Home India Politics We will never accept Srikrishna report on Telangana: Andhra MP

We will never accept Srikrishna report on Telangana: Andhra MP

By IANS,

New Delhi : Congress’s Madhu Goud Yaskhi, who is among the MPs who have tendered their resignations to press for a separate Telangana state, said Friday that the lawmakers who have quit their posts will never accept the recommendations of the Srikrishna Committee.

“We will never accept the Srikrishna Committee report. The centre is losing 10 MPs, but we have no other option,” said Yaskhi, parliament member from Nizamabad.

Yaskhi, who gave in his resignation letter July 4, said: “We have decided that there will be no more innocent deaths in the Telangana region.”

“People have killed themselves for the cause of the Telangana,” the former New York-based lawyer turned parliamentarian said, citing examples, at the launch of the book, “Battleground Telangana: Chronicle of an Agitation”, written by Kingshuk Nag at the India International Centre here.

He said the constitution was very clear about the majority consent in case of a debate over a separate state. If majority of the people from the area consented, “it did not require wider consultations”.

The Andhra Pradesh government had sought wider regional consultations on the issue.

Fifteen Members of Parliament and 100 legislators have quit their posts over the Telangana issue.

“For me, as a representative of the people and as a lawyer, my people’s cause is important,” he said.

Referring to a reported “secret chapter in the Srikrishna Commission report which advised against the creation of Telangana”, the former MP said “Justice Srikrishna must have been a secret service officer in some life”.

“How can he recommend an unconstitutional method against a public movement. We welcome a debate across the table over Telangana,” Yaskshi said. He said the Telangana region and the Andhra Pradesh region have lived for 50 years like twins “with different cultures”.

The book, which chronicles the movement for a separate Telangana state in the historical context of the creation of Andhra Pradesh in 1956, says at the heart of the problem is the city of Hyderabad which lies in the middle of the proposed Telangana state – but is being claimed by both sides.

Author Kingshuk Nag suggests a Hong Kong-type model for the administration of Hyderabad through a city government with a legislature and ministers.
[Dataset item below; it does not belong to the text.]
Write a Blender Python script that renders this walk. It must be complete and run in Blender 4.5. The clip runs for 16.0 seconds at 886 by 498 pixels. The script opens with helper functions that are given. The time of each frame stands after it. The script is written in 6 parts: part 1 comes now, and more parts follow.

“The government could be given limited powers with respect to land use, taxation and some aspects of law and order. But it would be incumbent on the city government to give off its revenues to the Telangana government,” Nag said.

The government has taken no decision, Nag said. “What started as a political movement has become a people’s movement. The creation of Telangana can’t be a standalone thing, along with it the government has to create at least seven more states – like Gorkhaland, Vidarbha. It would need another re-organisation of the map of India,” Nag told IANS.

The Srikrishna Committee, which submitted its report in December last year, has suggested six options but strongly favoured maintaining status quo. Telangana groups rejected the report and want the centre to table a bill in parliament to fulfil the promise made in 2009.

The book has been published by HarperCollins India.